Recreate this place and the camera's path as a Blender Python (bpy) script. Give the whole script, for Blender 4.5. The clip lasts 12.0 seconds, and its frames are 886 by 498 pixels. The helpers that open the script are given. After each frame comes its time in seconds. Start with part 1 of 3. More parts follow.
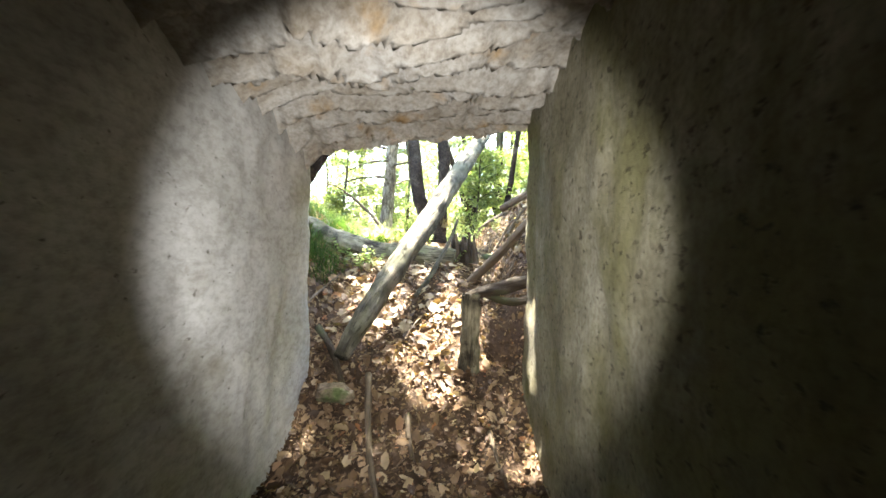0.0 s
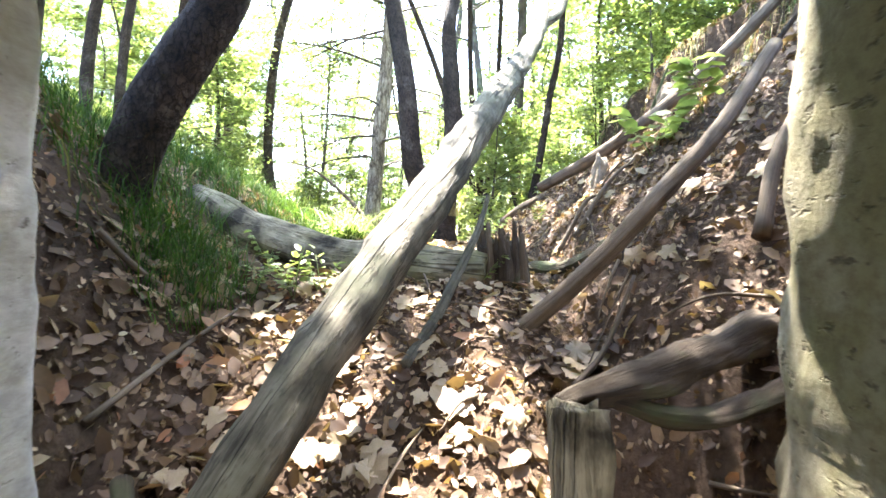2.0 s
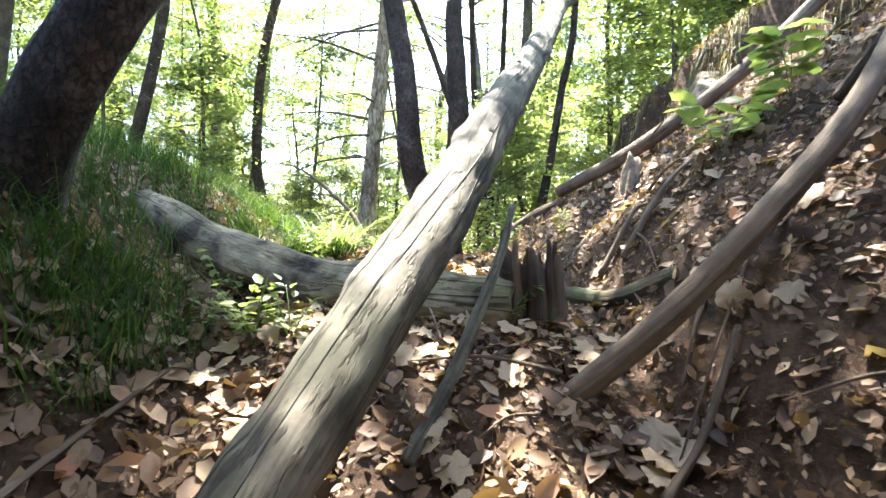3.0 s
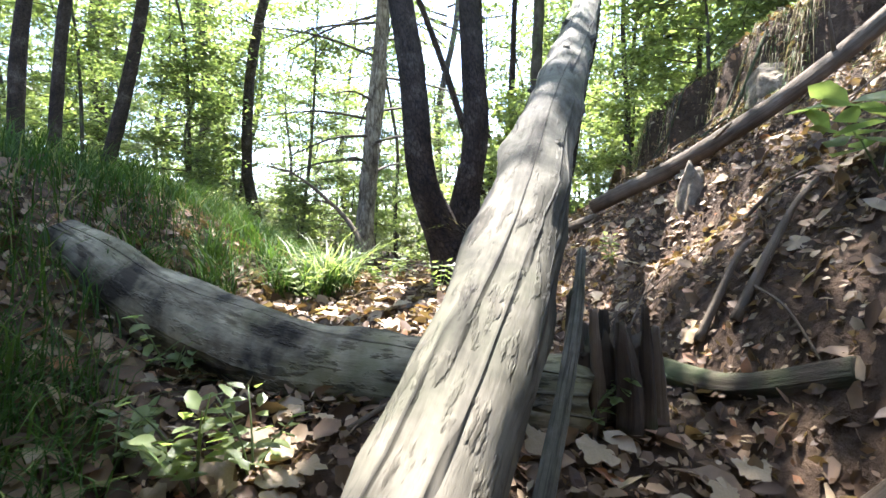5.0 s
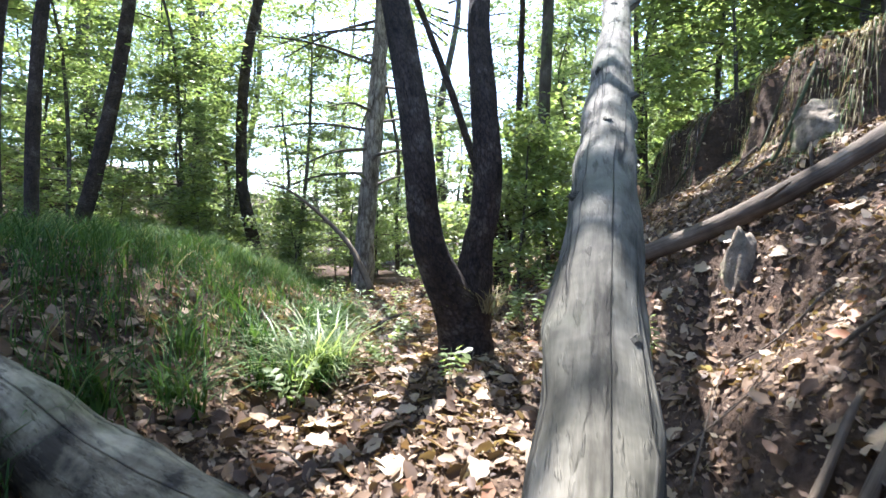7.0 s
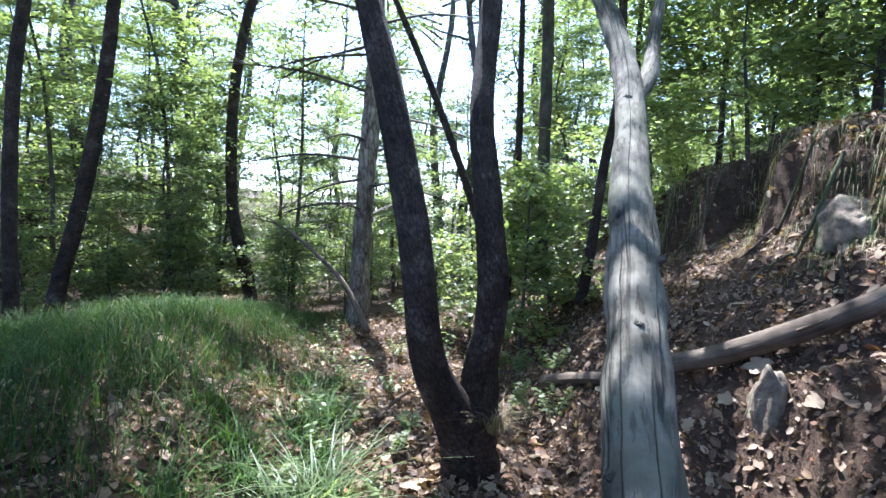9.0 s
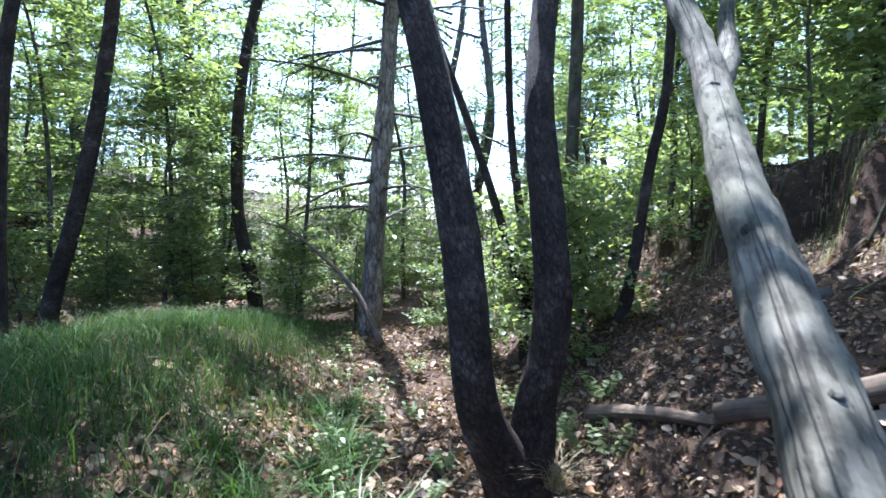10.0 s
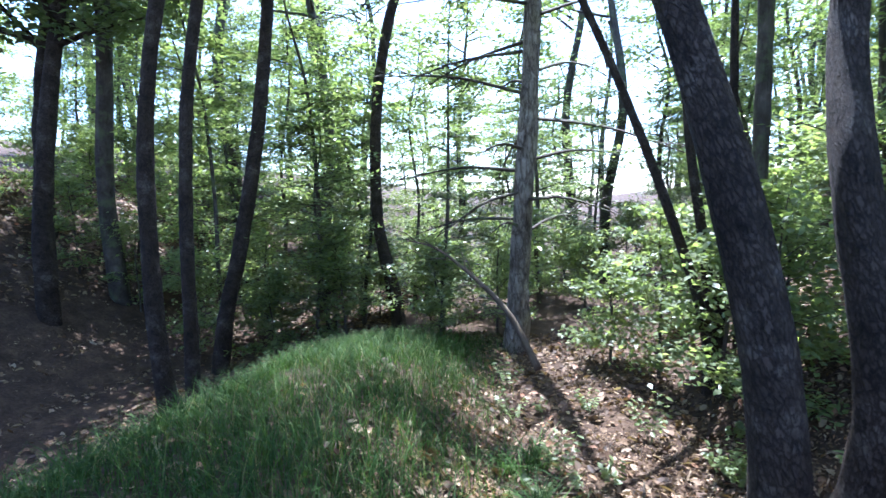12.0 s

+ + + + + + +

*Exercise directions*.
Repeat the data in full and exactly. Omit pictures.

*Written solution*.
Recreate this place and the camera's path as a Blender Python (bpy) script. Give the whole script, for Blender 4.5. The clip lasts 12.0 seconds, and its frames are 886 by 498 pixels. The helpers that open the script are given. After each frame comes its time in seconds. Start with part 1 of 3. More parts follow.
0.0 s
2.0 s
3.0 s
5.0 s
7.0 s
9.0 s
10.0 s
12.0 s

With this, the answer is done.